Plenty of native English speakers spell that trademarked foreign proper noun without the acute, for a variety of different reasons. (can't input acute accents on their HID; don't care about diacritical marks at all; managed to reprogram their brains to assume (augmented) Latin vowels for any word that isn't obviously English or spelled-by-an-English-person so don't need the accent to pronounce it correctly; are weird half-purist weebs (if they were really purist they'd spell it in katakana); ...)

(In Pokemon fandom you'll even find people who deliberately de-capitalize it on the grounds that in-universe it's a humdrum ordinary word.)

Malcolm: Prevent Trojan Source attacks with GCC 12

Posted Jan 17, 2022 1:18 UTC (Mon) by NYKevin (subscriber, #129325) [Link]

> (In Pokemon fandom you'll even find people who deliberately de-capitalize it on the grounds that in-universe it's a humdrum ordinary word.)

Yeah, but *everybody* does that if the title is a common noun in-universe. Mass Effect fans will write "the mass effect" (and I believe the official in-game codex uses this style as well), Portal fans refer to "the portal gun" (its official name is "the Aperture Science Handheld Portal Device," and so some fans call it the "ASHPD"), and I have never heard of anyone capitalizing "hobbit" except in the actual title of Tolkien's book. This is completely standard English.

Malcolm: Prevent Trojan Source attacks with GCC 12

Posted Jan 17, 2022 5:41 UTC (Mon) by NYKevin (subscriber, #129325) [Link]

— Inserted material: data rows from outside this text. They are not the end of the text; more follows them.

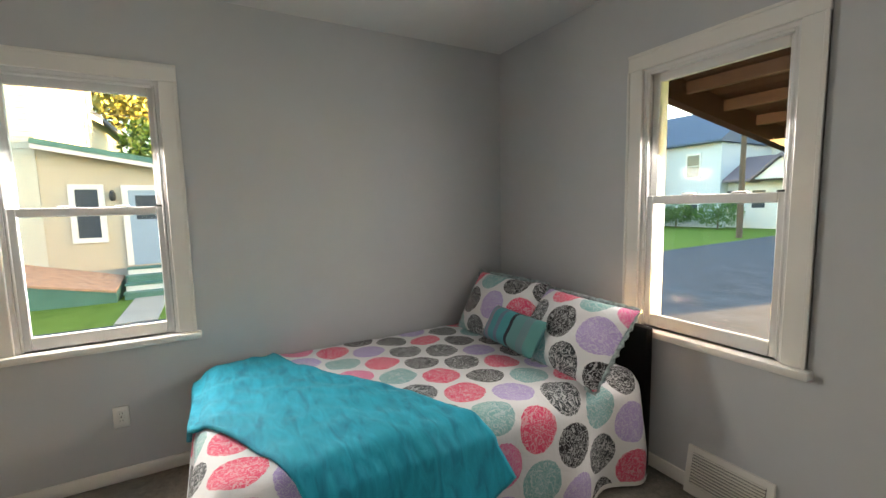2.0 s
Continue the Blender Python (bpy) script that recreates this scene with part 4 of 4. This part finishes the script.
for x, y, r in ((0.20, -0.17, 0.100), (0.20, -0.45, 0.078), (0.56, -0.17, 0.078), (0.56, -0.45, 0.100)):
    bn = part("burner_pan", lathe(((r + 0.014, 0.914), (r + 0.014, 0.919), (r + 0.004, 0.921), (r - 0.01, 0.916), (0.02, 0.914)), 32, (x, y, 0)), NICKEL, sv)
    coil = bmesh.new()
    prev = None
    for i in range(97):
        a = i / 96 * 8 * math.pi
        rad = 0.018 + (r - 0.022) * i / 96
        ring = []
        for k in range(6):
            b = 2 * math.pi * k / 6
            ring.append(coil.verts.new((x + (rad + 0.0055 * math.cos(b)) * math.cos(a), y + (rad + 0.0055 * math.cos(b)) * math.sin(a), 0.928 + 0.005 * math.sin(b))))
        if prev:
            for k in range(6):
                coil.faces.new((prev[k], prev[(k + 1) % 6], ring[(k + 1) % 6], ring[k]))
        prev = ring
    part("burner_coil", coil, BURNER, bn, "black burner coil")
part("foot", box(0.03, SW - 0.03, -0.09, -0.06, 0.0, 0.055), RUBBER, sv)

hd = thing("range_hood", (sx0, -5.095, 0), "white under-cabinet range hood", "range hood")
part("hood_shell", prism(((0, 1.62), (0.40, 1.62), (0.45, 1.57), (0.45, 1.505), (0.435, 1.49), (0, 1.49)), 0.0, SW - 0.045, "X"), APPL, hd)
part("filter", box(0.12, SW - 0.16, 0.08, 0.36, 1.482, 1.491), STEEL, hd)
part("lip", box(0.004, SW - 0.049, 0.447, 0.456, 1.498, 1.522, bevel=0.003, seg=1), APPL, hd)
part("control_strip", prism(((0.425, 1.6005), (0.447, 1.5785), (0.448, 1.5795), (0.426, 1.6015)), 0.40, 0.56, "X"), STEEL, hd, "grey control strip")

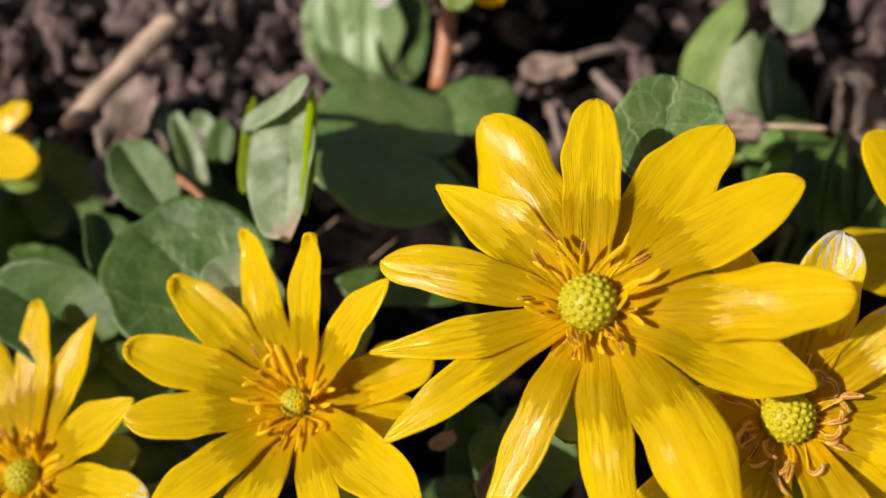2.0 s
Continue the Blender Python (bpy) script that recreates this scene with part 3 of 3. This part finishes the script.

It's not just scripts, either. English (and many other western European languages, to be fair) has this really weird feature called "tense," where you have to indicate whether something happened in the past or the not-past, for every single sentence that you write. This is grammatically required; future constructions, for example, can be written in several different ways (using modal "will", using the "[be] going to" construction, just specifying a time as in "Tomorrow, I go to the store", etc.), but every single one of those constructions absolutely *must* be in the not-past tense, and every single sentence that actually takes place in the past must be in the past tense (can't write "*Yesterday, I go to the store"). There are plenty of languages that just don't require a tense, so you don't have to describe when everything happens if you don't feel that it is relevant.

Malcolm: Prevent Trojan Source attacks with GCC 12

Posted Jan 14, 2022 16:00 UTC (Fri) by marcH (subscriber, #57642) [Link]

Right, like when banning words like "dummy" or "blacklist" without realizing how _American_ English the inclusivity effort is. Very ironic.

American English is the lingua franca of computing, that ship has sailed. Pretending it's not is just making things more difficult.

Another recent irony is "pronouncing names correctly". Then the ignorant patronizing talks about "first" and "last" names instead of "given" or "family". But more importantly, it assumes that American speakers are capable of making sounds not in their language, which is obviously not true. They're not even capable of pronouncing most European names that look like English ones and it's not something most adults (in any country) can easily change. That's why many Chinese people take English "nicknames" at work, simply because they know tonal languages are extremely difficult to adjust to and the important thing is the ability to communicate.
- Paying attention and pronouncing people's names _as they desire_: yes of course, that's a very basic respect.
- Pronouncing names "correctly": of course not, we can't do that.